§ Stated problem:
Pictures stay out of the copy; restate everything else in the material exactly.

§ Data segment:

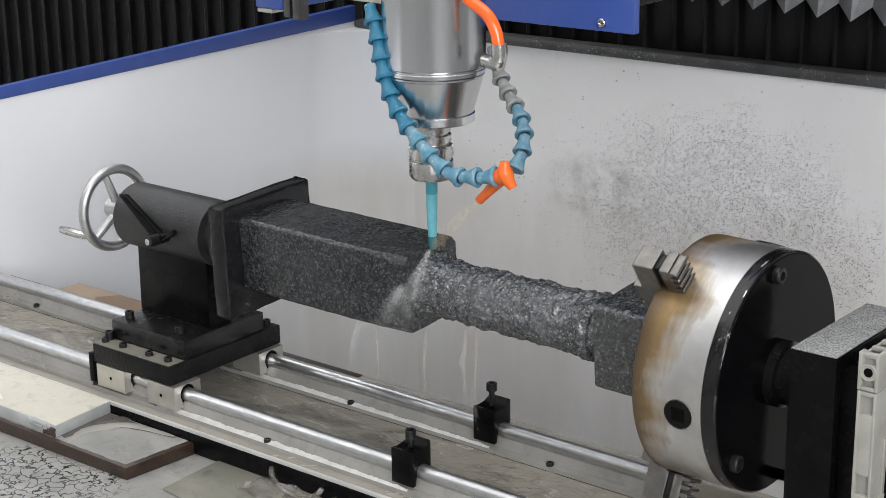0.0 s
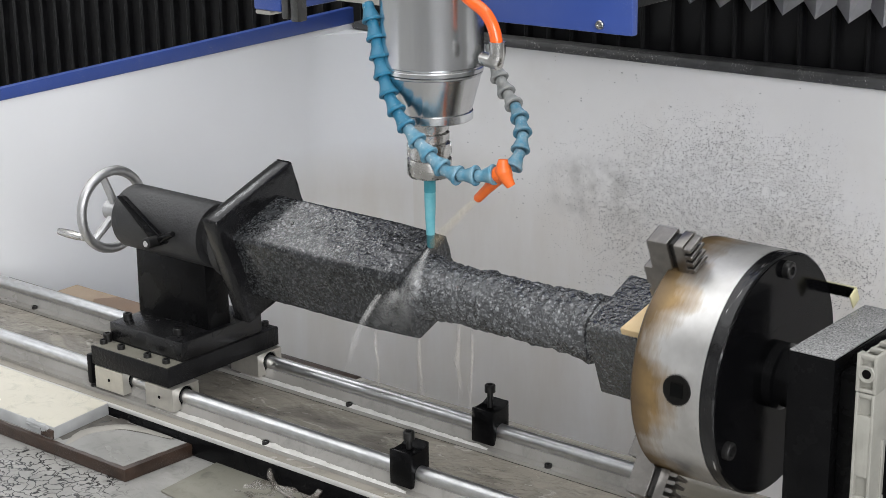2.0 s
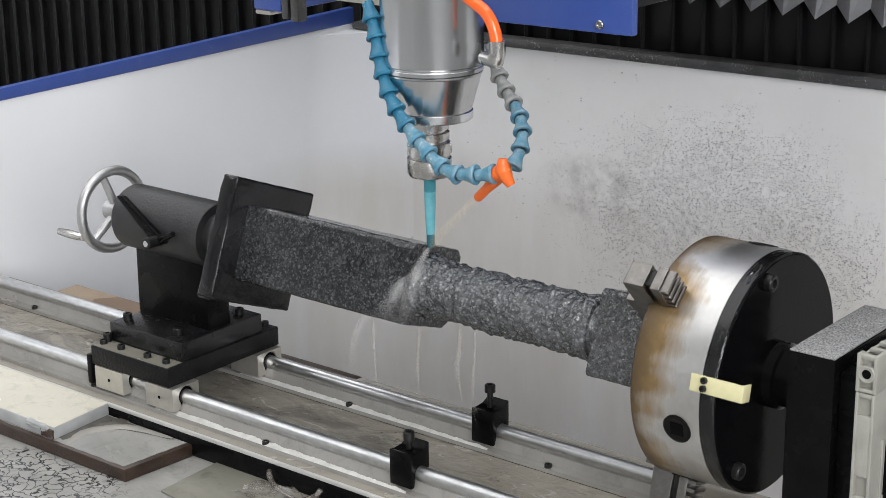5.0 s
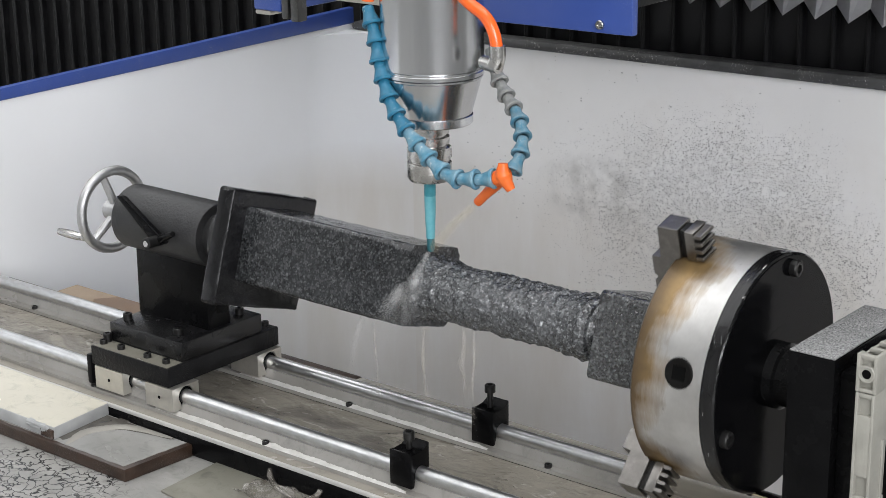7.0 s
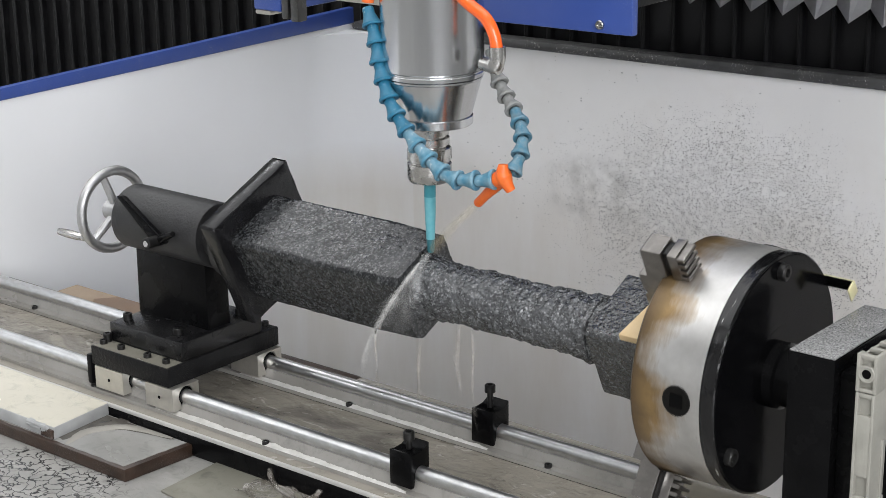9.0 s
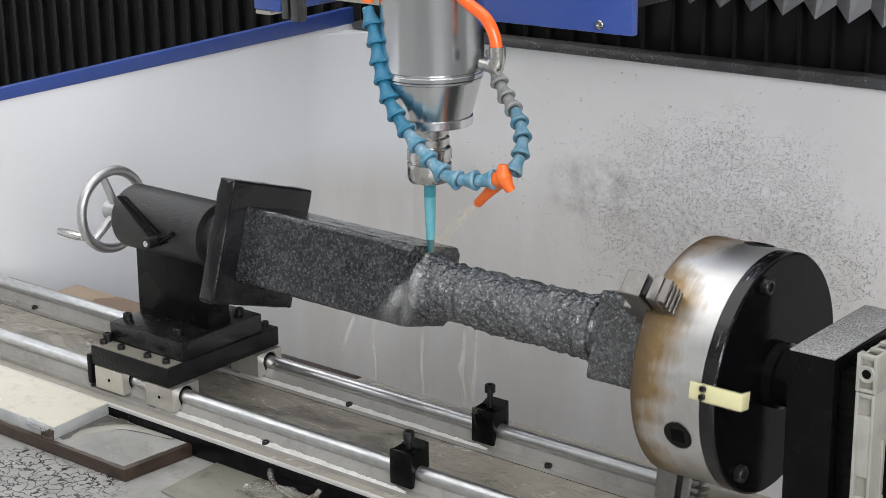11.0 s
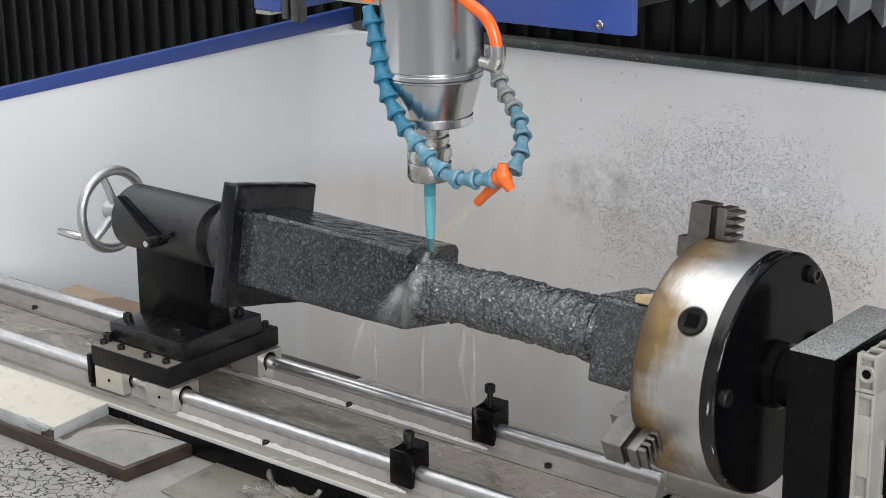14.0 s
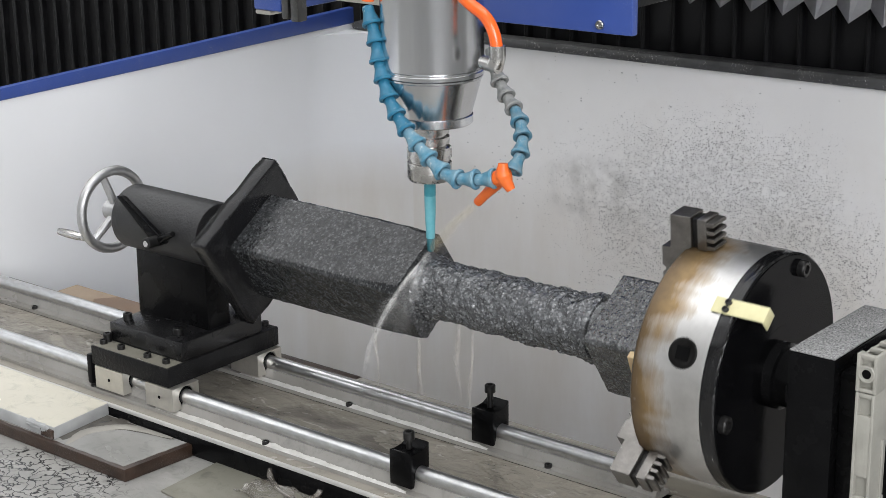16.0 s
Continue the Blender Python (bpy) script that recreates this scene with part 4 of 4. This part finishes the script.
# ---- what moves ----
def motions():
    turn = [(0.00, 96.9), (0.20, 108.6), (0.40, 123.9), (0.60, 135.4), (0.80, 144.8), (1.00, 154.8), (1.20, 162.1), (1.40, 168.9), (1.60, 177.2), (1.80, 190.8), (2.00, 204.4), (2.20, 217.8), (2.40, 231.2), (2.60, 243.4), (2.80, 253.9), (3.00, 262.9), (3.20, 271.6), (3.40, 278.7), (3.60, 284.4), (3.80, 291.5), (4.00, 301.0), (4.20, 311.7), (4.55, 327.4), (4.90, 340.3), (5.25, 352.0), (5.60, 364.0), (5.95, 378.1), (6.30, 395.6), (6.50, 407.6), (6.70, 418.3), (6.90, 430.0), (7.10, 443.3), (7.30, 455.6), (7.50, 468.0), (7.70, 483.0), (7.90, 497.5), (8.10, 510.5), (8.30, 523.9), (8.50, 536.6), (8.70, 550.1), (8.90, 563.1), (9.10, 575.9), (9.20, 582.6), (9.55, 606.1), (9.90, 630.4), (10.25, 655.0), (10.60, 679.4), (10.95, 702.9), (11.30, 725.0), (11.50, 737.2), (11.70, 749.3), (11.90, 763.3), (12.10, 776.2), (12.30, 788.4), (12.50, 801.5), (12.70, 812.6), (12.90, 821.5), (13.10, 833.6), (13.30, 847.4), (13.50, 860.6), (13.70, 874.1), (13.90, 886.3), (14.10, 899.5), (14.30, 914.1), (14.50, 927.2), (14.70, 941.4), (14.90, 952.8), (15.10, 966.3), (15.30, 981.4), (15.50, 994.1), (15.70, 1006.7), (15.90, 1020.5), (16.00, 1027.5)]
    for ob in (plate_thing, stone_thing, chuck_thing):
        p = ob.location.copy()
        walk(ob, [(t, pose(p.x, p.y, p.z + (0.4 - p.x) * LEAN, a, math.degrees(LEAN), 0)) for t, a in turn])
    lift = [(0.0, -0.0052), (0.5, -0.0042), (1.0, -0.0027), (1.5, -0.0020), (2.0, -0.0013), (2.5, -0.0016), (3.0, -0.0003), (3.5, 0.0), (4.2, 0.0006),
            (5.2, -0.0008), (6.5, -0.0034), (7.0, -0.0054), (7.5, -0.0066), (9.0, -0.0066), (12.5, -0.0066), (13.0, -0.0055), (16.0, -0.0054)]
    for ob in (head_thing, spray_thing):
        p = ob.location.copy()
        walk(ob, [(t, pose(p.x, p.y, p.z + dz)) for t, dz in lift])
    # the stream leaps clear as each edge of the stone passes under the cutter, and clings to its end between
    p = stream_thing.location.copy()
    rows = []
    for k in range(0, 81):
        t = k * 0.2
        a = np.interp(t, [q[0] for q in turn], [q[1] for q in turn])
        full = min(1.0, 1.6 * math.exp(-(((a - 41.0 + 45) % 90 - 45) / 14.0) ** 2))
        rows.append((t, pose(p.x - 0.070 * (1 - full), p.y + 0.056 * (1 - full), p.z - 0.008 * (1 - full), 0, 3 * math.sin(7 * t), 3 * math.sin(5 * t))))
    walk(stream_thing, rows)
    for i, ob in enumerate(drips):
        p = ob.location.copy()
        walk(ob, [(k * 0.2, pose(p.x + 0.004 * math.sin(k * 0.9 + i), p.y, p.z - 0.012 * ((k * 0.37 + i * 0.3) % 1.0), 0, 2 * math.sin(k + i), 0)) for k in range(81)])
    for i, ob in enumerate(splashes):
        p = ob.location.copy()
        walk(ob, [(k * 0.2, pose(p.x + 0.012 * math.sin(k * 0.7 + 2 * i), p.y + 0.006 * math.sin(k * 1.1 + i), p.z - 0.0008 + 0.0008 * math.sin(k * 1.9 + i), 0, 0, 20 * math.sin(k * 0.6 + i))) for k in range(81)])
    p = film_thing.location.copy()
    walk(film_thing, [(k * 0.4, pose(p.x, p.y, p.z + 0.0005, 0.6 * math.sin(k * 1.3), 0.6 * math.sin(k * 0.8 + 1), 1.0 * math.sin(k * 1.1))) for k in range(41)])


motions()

§ Correct response:
0.0 s
2.0 s
5.0 s
7.0 s
9.0 s
11.0 s
14.0 s
16.0 s
Continue the Blender Python (bpy) script that recreates this scene with part 4 of 4. This part finishes the script.
# ---- what moves ----
def motions():
    turn = [(0.00, 96.9), (0.20, 108.6), (0.40, 123.9), (0.60, 135.4), (0.80, 144.8), (1.00, 154.8), (1.20, 162.1), (1.40, 168.9), (1.60, 177.2), (1.80, 190.8), (2.00, 204.4), (2.20, 217.8), (2.40, 231.2), (2.60, 243.4), (2.80, 253.9), (3.00, 262.9), (3.20, 271.6), (3.40, 278.7), (3.60, 284.4), (3.80, 291.5), (4.00, 301.0), (4.20, 311.7), (4.55, 327.4), (4.90, 340.3), (5.25, 352.0), (5.60, 364.0), (5.95, 378.1), (6.30, 395.6), (6.50, 407.6), (6.70, 418.3), (6.90, 430.0), (7.10, 443.3), (7.30, 455.6), (7.50, 468.0), (7.70, 483.0), (7.90, 497.5), (8.10, 510.5), (8.30, 523.9), (8.50, 536.6), (8.70, 550.1), (8.90, 563.1), (9.10, 575.9), (9.20, 582.6), (9.55, 606.1), (9.90, 630.4), (10.25, 655.0), (10.60, 679.4), (10.95, 702.9), (11.30, 725.0), (11.50, 737.2), (11.70, 749.3), (11.90, 763.3), (12.10, 776.2), (12.30, 788.4), (12.50, 801.5), (12.70, 812.6), (12.90, 821.5), (13.10, 833.6), (13.30, 847.4), (13.50, 860.6), (13.70, 874.1), (13.90, 886.3), (14.10, 899.5), (14.30, 914.1), (14.50, 927.2), (14.70, 941.4), (14.90, 952.8), (15.10, 966.3), (15.30, 981.4), (15.50, 994.1), (15.70, 1006.7), (15.90, 1020.5), (16.00, 1027.5)]
    for ob in (plate_thing, stone_thing, chuck_thing):
        p = ob.location.copy()
        walk(ob, [(t, pose(p.x, p.y, p.z + (0.4 - p.x) * LEAN, a, math.degrees(LEAN), 0)) for t, a in turn])
    lift = [(0.0, -0.0052), (0.5, -0.0042), (1.0, -0.0027), (1.5, -0.0020), (2.0, -0.0013), (2.5, -0.0016), (3.0, -0.0003), (3.5, 0.0), (4.2, 0.0006),
            (5.2, -0.0008), (6.5, -0.0034), (7.0, -0.0054), (7.5, -0.0066), (9.0, -0.0066), (12.5, -0.0066), (13.0, -0.0055), (16.0, -0.0054)]
    for ob in (head_thing, spray_thing):
        p = ob.location.copy()
        walk(ob, [(t, pose(p.x, p.y, p.z + dz)) for t, dz in lift])
    # the stream leaps clear as each edge of the stone passes under the cutter, and clings to its end between
    p = stream_thing.location.copy()
    rows = []
    for k in range(0, 81):
        t = k * 0.2
        a = np.interp(t, [q[0] for q in turn], [q[1] for q in turn])
        full = min(1.0, 1.6 * math.exp(-(((a - 41.0 + 45) % 90 - 45) / 14.0) ** 2))
        rows.append((t, pose(p.x - 0.070 * (1 - full), p.y + 0.056 * (1 - full), p.z - 0.008 * (1 - full), 0, 3 * math.sin(7 * t), 3 * math.sin(5 * t))))
    walk(stream_thing, rows)
    for i, ob in enumerate(drips):
        p = ob.location.copy()
        walk(ob, [(k * 0.2, pose(p.x + 0.004 * math.sin(k * 0.9 + i), p.y, p.z - 0.012 * ((k * 0.37 + i * 0.3) % 1.0), 0, 2 * math.sin(k + i), 0)) for k in range(81)])
    for i, ob in enumerate(splashes):
        p = ob.location.copy()
        walk(ob, [(k * 0.2, pose(p.x + 0.012 * math.sin(k * 0.7 + 2 * i), p.y + 0.006 * math.sin(k * 1.1 + i), p.z - 0.0008 + 0.0008 * math.sin(k * 1.9 + i), 0, 0, 20 * math.sin(k * 0.6 + i))) for k in range(81)])
    p = film_thing.location.copy()
    walk(film_thing, [(k * 0.4, pose(p.x, p.y, p.z + 0.0005, 0.6 * math.sin(k * 1.3), 0.6 * math.sin(k * 0.8 + 1), 1.0 * math.sin(k * 1.1))) for k in range(41)])


motions()